The first of here books that I read was “A Whiff of Scandal” (1998) (aka The Scent of Scandal) then I followed that with “Let's Meet on Platform 8” (1997). Then there was “More to Life Than This” (1999) and “A Compromising Position” (2002). That still leaves me a lot of her books to read including the next book with the same heroines – “The Chocolate Lovers Diet” (2007).

Books to Avoid

Perhaps I should do a posting every now and then on ‘Books to Avoid’. Quite often the reviews by other bloggers send me rushing down the road to the library to see if it’s on their shelves. Equally some reviews make me get my mental notebook out and tick the ‘avoid like the plague’ column. One such book seems to be “Infinite Jest” by David Foster Wallace. It’s 981 pages (plus 100 of end-notes) mean it is shorter than War and Peace but the fact that it is set in the Year of the Depend Adult Undergarment (2009 or thereabouts to you and I) gives a clue to its style and nature.

The only problem with avoiding books based on other people’s assessment is that tastes vary so much. One reviewer, for example, couldn’t get into “The Time Traveller’s Wife” by Audrey Niffenegger whereas I absolutely loved it.
But positive reviews of “Infinite Jest” seem pretty hard to come by...

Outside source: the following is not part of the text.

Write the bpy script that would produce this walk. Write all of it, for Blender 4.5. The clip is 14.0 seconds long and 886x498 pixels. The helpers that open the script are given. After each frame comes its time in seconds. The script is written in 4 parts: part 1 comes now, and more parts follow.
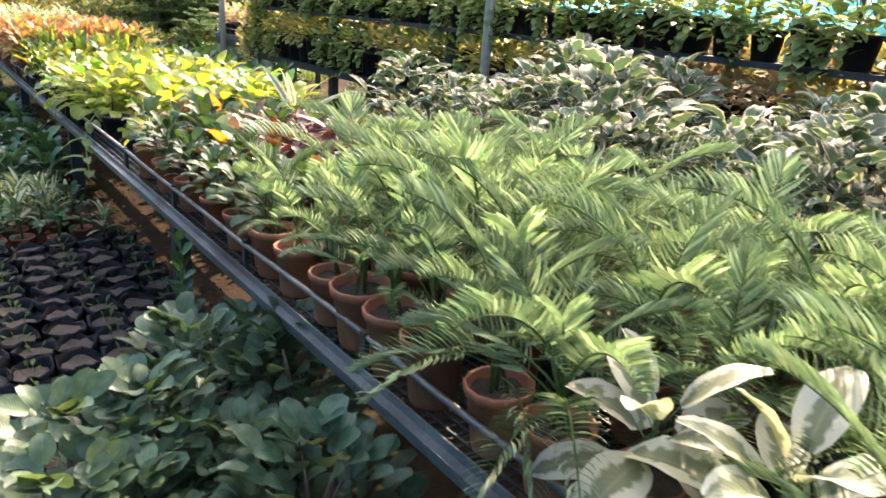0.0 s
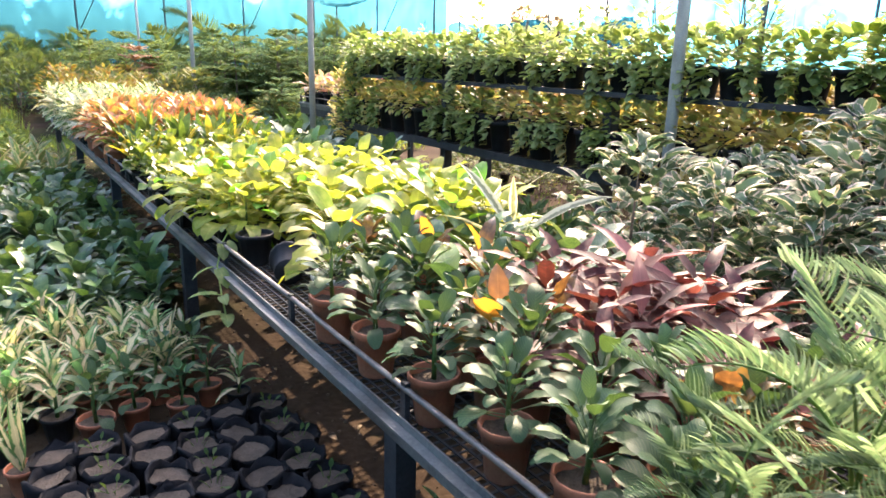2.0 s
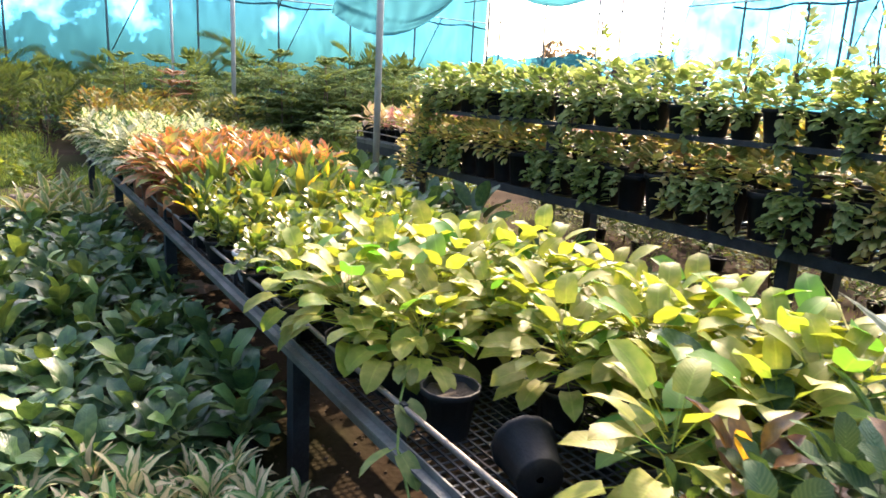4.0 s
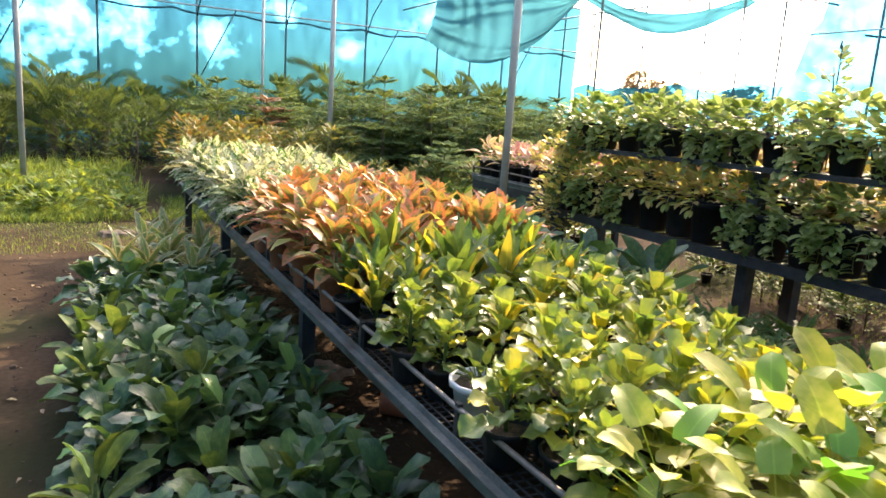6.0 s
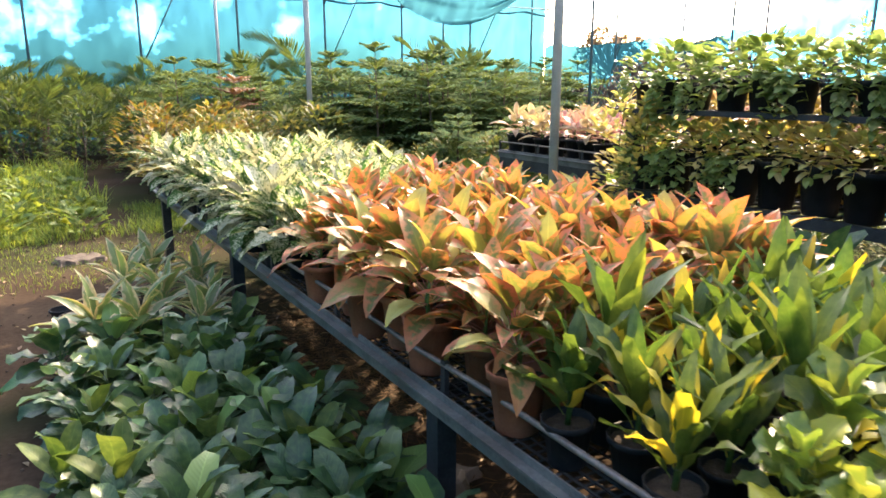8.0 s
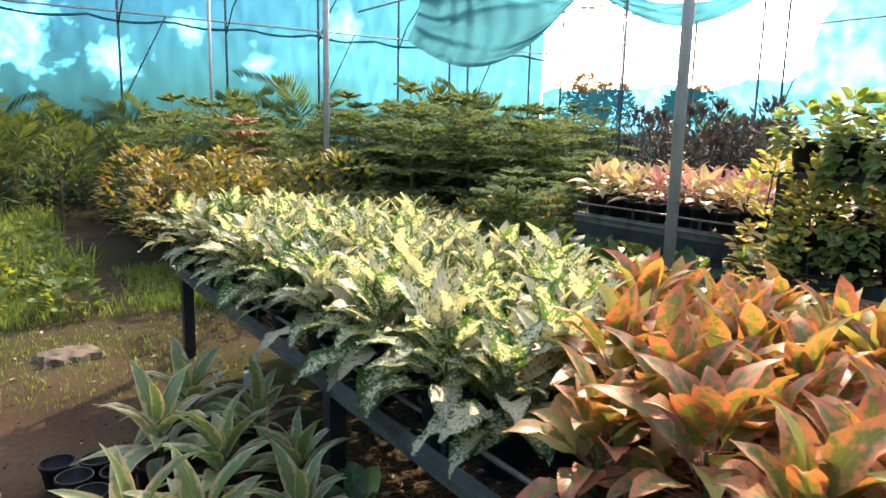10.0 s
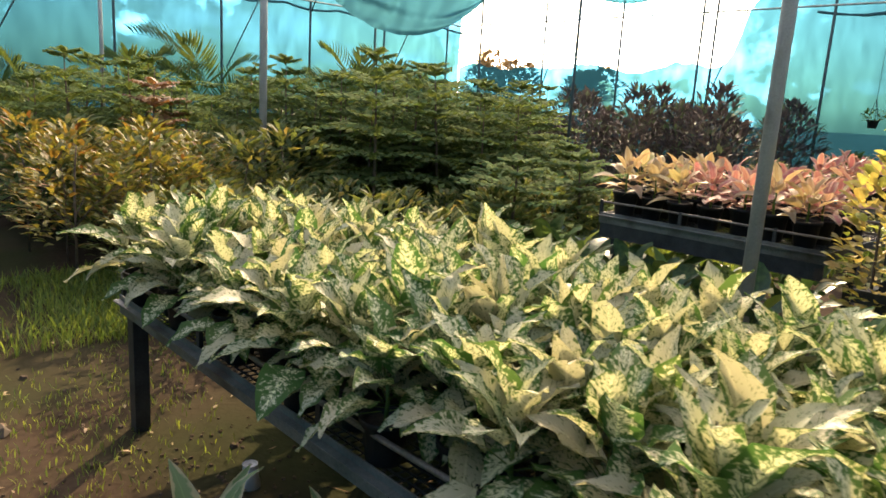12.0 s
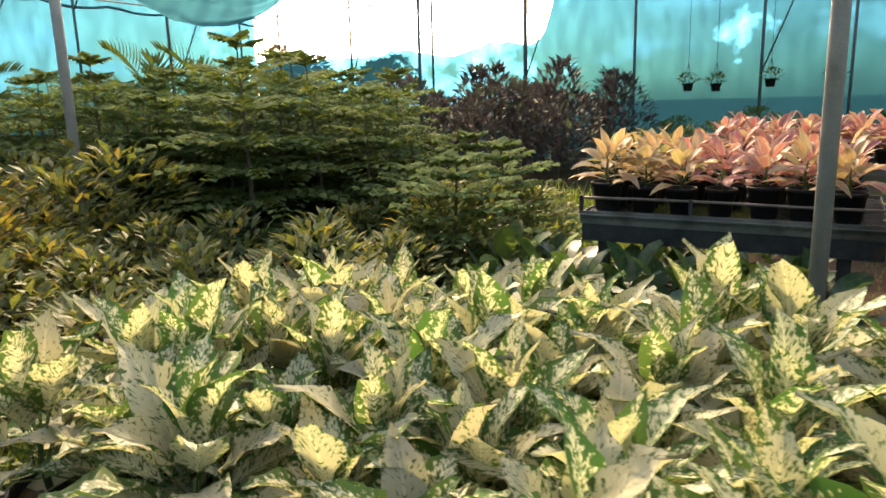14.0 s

Wednesday, 26 November 2008

REVIEW – Barbara Erskine – “Whispers in the Sand”

Publ: 2000 Harper Collins
Pensby Library (Paperback edition – 2001)
ISBN: 0 00 651207 0
Genres: Thriller; supernatural suspense.
Pages: 574
Rating: ***** *

Recently divorced Anna is on a Nile cruise on which she meets friendly and not so friendly fellow tourists including two men who are either after her body or the little glass scent jar given to her by her great aunt – or both. Anna also has with her a diary written by her great grandmother, Louisa, when she daringly undertook a similar Egyptian trip in 1866. The ancient glass jar was also Louisa’s and seems to attract strange and deadly forces.

The stories of the two trips up the Nile are interwoven throughout the book and the chilling experiences of both women become increasingly similar....

Although it is forty years since I last read a Dennis Wheatley thriller I was quickly reminded of his books when the spectral presences began their rivalry. The introduction of black magic subsequently reinforced that similarity.

This is not the sort of book which I would normally have bothered with and I would have said that I had outgrown my fascination with such supernatural suspense thrillers but Barbara Erskine has managed to weave a tale which kept me reasonably hooked (though it could have been shortened by a hundred pages without too much loss). I especially enjoyed the representation of the Victorian ethos against which Louisa struggled.

In all, an enjoyable piece of escapism.

BARBARA ERSKINE (Barbara Hope-Lewis) is a British author, born 1944. Most of her works combine the dual themes of history and the supernatural and she studied Scottish history at Edinburgh University. She is the author of the internationally best-selling novel 'Lady of Hay', which was translated into a dozen languages and has sold over a million copies world wide.